Sollten Besucherinnen oder Besucher doch zwischendurch den Saal verlassen, könnten sie überrascht sein über das, was ihnen dann begegnet: Denn am Handy spielen, chatten oder gar telefonieren sieht man im Konzerthaus niemanden. Daddeln verboten.
„Priorität haben die Besuchenden des Konzerthauses. Befinden sich Gäste im Foyer, sind die Mitarbeiterinnen und Mitarbeiter auf Position und fungieren als die ersten Ansprechpersonen. Dies bedingt auch, dass sie während der laufenden Veranstaltung stets wachsam für Bewegungen an den Saaltüren sowie im gesamten Foyerbereich sind“, erklärt Sinah Goes, Projektleiterin Elbphilharmonie bei Eventteam. Die Firma ist für das Service-Personal in Elbphilharmonie und Laeiszhalle zuständig. „Gegenstände und Tätigkeiten, welche stark ablenken und/oder störende Geräusche erzeugen können, bleiben daher außerhalb des Foyers; die Mitnahme von Handys auf die Position ist nicht gestattet.“
Elbphilharmonie: Was das Personal während des Konzerts liest
Stricken, rätseln, für die Uni lernen, sich unterhalten oder lesen (auch auf dem E-Reader) – alles erlaubt. Und was tun die Frauen und Männer am liebsten? Eine Blitzumfrage im Team an einem Freitagnachmittag, wenige Stunden vor Konzertbeginn.
„Kommen Gäste während des Konzerts aus dem Saal, stehen wir selbstverständlich auf und kümmern uns um sie“, sagt Ulrike Rumpf. „Das kann immer mal passieren, zum Beispiel, wenn jemand einen Hustenanfall hat und andere Besucher nicht stören möchte, oder weil Gäste zur Toilette müssen.“ Die 56-Jährige trägt, wie alle ihre Kolleginnen und Kollegen, einen schwarzen Frack mit maritimem Ringelshirt. Sie wird häufig an der Garderobe oder an der Saaltür als „Räumungshelferin“ eingesetzt und hilft gehbehinderten Gästen beim Verlassen des Saals. Während der Konzerte liest Ulrike Rumpf, die tagsüber als Medizinische Technologin am UKE arbeitet, am liebsten. Gerade hat sie „Mord & Croissants“ von Ian Moore angefangen.
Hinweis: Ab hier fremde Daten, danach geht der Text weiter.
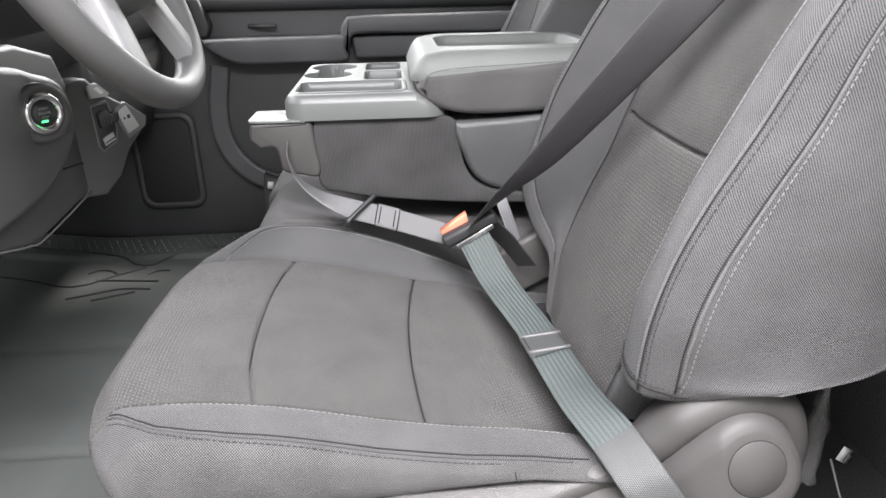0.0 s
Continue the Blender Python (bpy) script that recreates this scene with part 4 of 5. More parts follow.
# ---- seat belts ----
driver_belt = thing("seat_belt", (0.43, 1.0, 1.0), "dark grey woven driver seat belt, buckled across the seat", "seat belt")
shoulder = smooth_line([(0.432, 1.000, 1.012), (0.472, 0.955, 1.075), (0.526, 0.922, 1.14), (0.600, 0.840, 1.262), (0.665, 0.754, 1.380), (0.718, 0.664, 1.495), (0.786, 0.580, 1.602), (0.875, 0.487, 1.709), (0.905, 0.455, 1.745)], 90)
across = smooth_line([(-0.15, -0.95, 0.30), (-0.42, -0.78, 0.40), (-0.72, -0.40, 0.50), (-0.78, 0.0, 0.52), (-0.55, 0.45, 0.60), (-0.20, 0.76, 0.56), (0.0, 0.81, 0.52), (-0.05, 0.81, 0.50), (-0.1, 0.8, 0.5)], 90)
part("shoulder_strap", strap(shoulder, across, 0.052), M_BELT_SHADED, driver_belt)
lap_pts = [(0.431, 0.988, 0.988), (0.452, 0.94, 0.953), (0.470, 0.88, 0.938), (0.487, 0.82, 0.929), (0.498, 0.76, 0.924), (0.508, 0.70, 0.918), (0.516, 0.643, 0.918), (0.5315, 0.5855, 0.9145), (0.551, 0.538, 0.894), (0.5785, 0.5165, 0.856), (0.612, 0.500, 0.818), (0.642, 0.480, 0.789)]
lap = smooth_line(lap_pts, 120)
lap_across = smooth_line([(0.8, 0.15, 0.55), (0.95, 0.1, 0.3), (1, 0.05, 0.15), (1, 0, 0.1), (1, 0, 0.12), (0.98, 0, 0.19), (0.95, 0, 0.28), (0.92, 0, 0.37), (0.88, 0, 0.45), (0.85, 0, 0.50), (0.85, 0, 0.52), (0.85, 0, 0.52)], 120)
lap_width = np.interp(np.arange(120), [0, 60, 112, 116, 119], [0.051, 0.053, 0.050, 0.047, 0.036])
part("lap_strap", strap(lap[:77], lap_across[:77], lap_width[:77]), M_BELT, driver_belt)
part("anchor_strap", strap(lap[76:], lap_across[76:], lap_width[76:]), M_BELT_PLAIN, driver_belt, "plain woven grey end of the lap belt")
part("keeper", strap(lap[38:47] + (0, 0, 0.001), lap_across[38:47], 0.056, 0.005), M_BELT_PLAIN, driver_belt, "grey sewn belt keeper")
for q in (39, 45):
    c, a = lap[q], lap_across[q] / np.linalg.norm(lap_across[q])
    part("keeper_hem", tube([c - a * 0.0278 + np.array([0, 0, 0.0035]), c + a * 0.0278 + np.array([0, 0, 0.0035])], 0.0026, 6, 8), M_BELT_GREY, driver_belt)
for edge in (-0.024, 0.024):
    line = np.array([lap[q] + lap_across[q] / np.linalg.norm(lap_across[q]) * edge + np.array([0, 0, 0.0046]) for q in range(39, 46)])
    part("keeper_stitching", stitches(smooth_line(line, 24), [(0, 0, 1)] * 24, 0.003, 0.0015, 0.0005), M_DARK_THREAD_SHADE, driver_belt)
# sewn patch near the anchor
V, F = [], []
for i in range(11):
    for j in range(12):
        q = 100 + i * 1.05
        c = np.array([np.interp(q, np.arange(120), lap[:, k]) for k in range(3)])
        d = lap[105] - lap[100]
        d = d / np.linalg.norm(d)
        a = lap_across[104] - d * np.dot(lap_across[104], d)
        a /= np.linalg.norm(a)
        nn = np.cross(a, d)
        nn = nn if nn[1] < 0 else -nn
        p = c + a * (j - 5.5) * 0.0037 + nn * 0.0012
        t = (0.0019 if (i + j) % 2 else -0.0019) * a + 0.0024 * d
        s_ = np.cross(t / np.linalg.norm(t), nn) * 0.0006
        b = len(V)
        V += [p - t + s_, p - t - s_, p + t - s_, p + t + s_, p + nn * 0.0011]
        F += [(b, b + 1, b + 4), (b + 1, b + 2, b + 4), (b + 2, b + 3, b + 4), (b + 3, b, b + 4)]
me = bpy.data.meshes.new("sewn")
me.from_pydata([tuple(v) for v in V], [], F)
part("sewn_patch", me, M_SEWN, driver_belt, "dense dark sewn zigzag")
buckle = part("buckle", box((0.096, 0.024, 0.021), (0.425, 1.004, 1.001), 0.007, 4, (0, -27, 0)), M_BLACK, driver_belt, "black buckle")
part("release_button", prism([(0.378, 0.994), (0.387, 0.984), (0.424, 1.010), (0.420, 1.024)], "y", 1.013, 1.029, 0.002, 2), M_ORANGE, buckle, "orange release button")
part("tongue", box((0.066, 0.003, 0.008), (0.432, 0.987, 0.994), 0.001, 2, (0, -31, 0)), M_STEEL, buckle)
part("stalk", strap(smooth_line([(0.455, 1.015, 1.005), (0.49, 1.035, 0.965), (0.53, 1.05, 0.91)], 16), [(0.3, -0.6, 0.5)] * 16, 0.044), M_BELT_PLAIN, buckle)
anchor = thing("belt_anchor", (0.66, 0.47, 0.75), "grey plastic belt anchor sleeve on the door sill", "belt anchor")
axis0, axis1 = np.array([0.647, 0.472, 0.786]), np.array([0.722, 0.468, 0.672])
prof = [(0.0, 0.019), (0.02, 0.022), (0.05, 0.0235), (0.10, 0.0225), (0.5, 0.0225), (0.9, 0.0225), (0.92, 0.0245), (0.97, 0.0245), (1.0, 0.022), (1.001, 0.001)]
ln = [axis0 + (axis1 - axis0) * t for t, _ in prof]
part("sleeve", tube(ln, [r for _, r in prof], 0, 24), M_SMOOTH, anchor)
part("rim", tube([axis0 + (axis1 - axis0) * t for t in (0.03, 0.045, 0.07, 0.085)], [0.0225, 0.0246, 0.0246, 0.0225], 0, 24), M_SMOOTH, anchor)
part("plate", box((0.036, 0.004, 0.014), (0.650, 0.476, 0.783), 0.0018, 2, (0, -31, 0)), M_CHARCOAL, anchor)
part("bolt", tube([axis1, axis1 + np.array([0.012, 0, -0.03])], 0.006, 4), M_STEEL, anchor)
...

Überhaupt liest sie gern Krimis, vorzugsweise aus ihrer Heimat Österreich; zweimal im Jahr besucht sie ihren Vater dort und kommt jedes Mal mit einem großen Koffer voll Literatur zurück. Ihr heißer Tipp: „Der Fall des Lemming“ von Stefan Slupetzky. Und sie präsentiert das wichtigste Möbelstück für ihre „Lesepause“: ein kleiner weißer Hocker mit hellgrauem Stoffbezug. Nicht nur zum Sitzen: Der Deckel kann aufgeklappt werden, und dort, wo sonst Programmhefte aufbewahrt werden, kommt bei einer Unterbrechung schnell das Buch hinein.
Elbphilharmonie: Im weitläufigen Gebäude verlaufen sich sogar manchmal Angestellte
Tarik Remke (24) geht sogar so weit, dass er hauptsächlich in der Elbphilharmonie liest. Der Student der Medientechnik komme sonst nicht dazu, sagt er. Er arbeitet seit mehr als fünf Jahren im Konzerthaus, „gerne an der Bar, aber momentan werde ich auch oft als Wegweiser eingeteilt“. Ein elementar wichtiger Job, denn in dem weitläufigen Gebäude verlaufen sich nicht nur ab und an Gäste, sondern auch Mitarbeitende benötigen bei ihren ersten Einsätzen eine kleine Orientierungshilfe. „,Die Garderobe befindet sich ausschließlich in der elften Etage‘, ist mein meist gesagter Satz“, erzählt er schmunzelnd.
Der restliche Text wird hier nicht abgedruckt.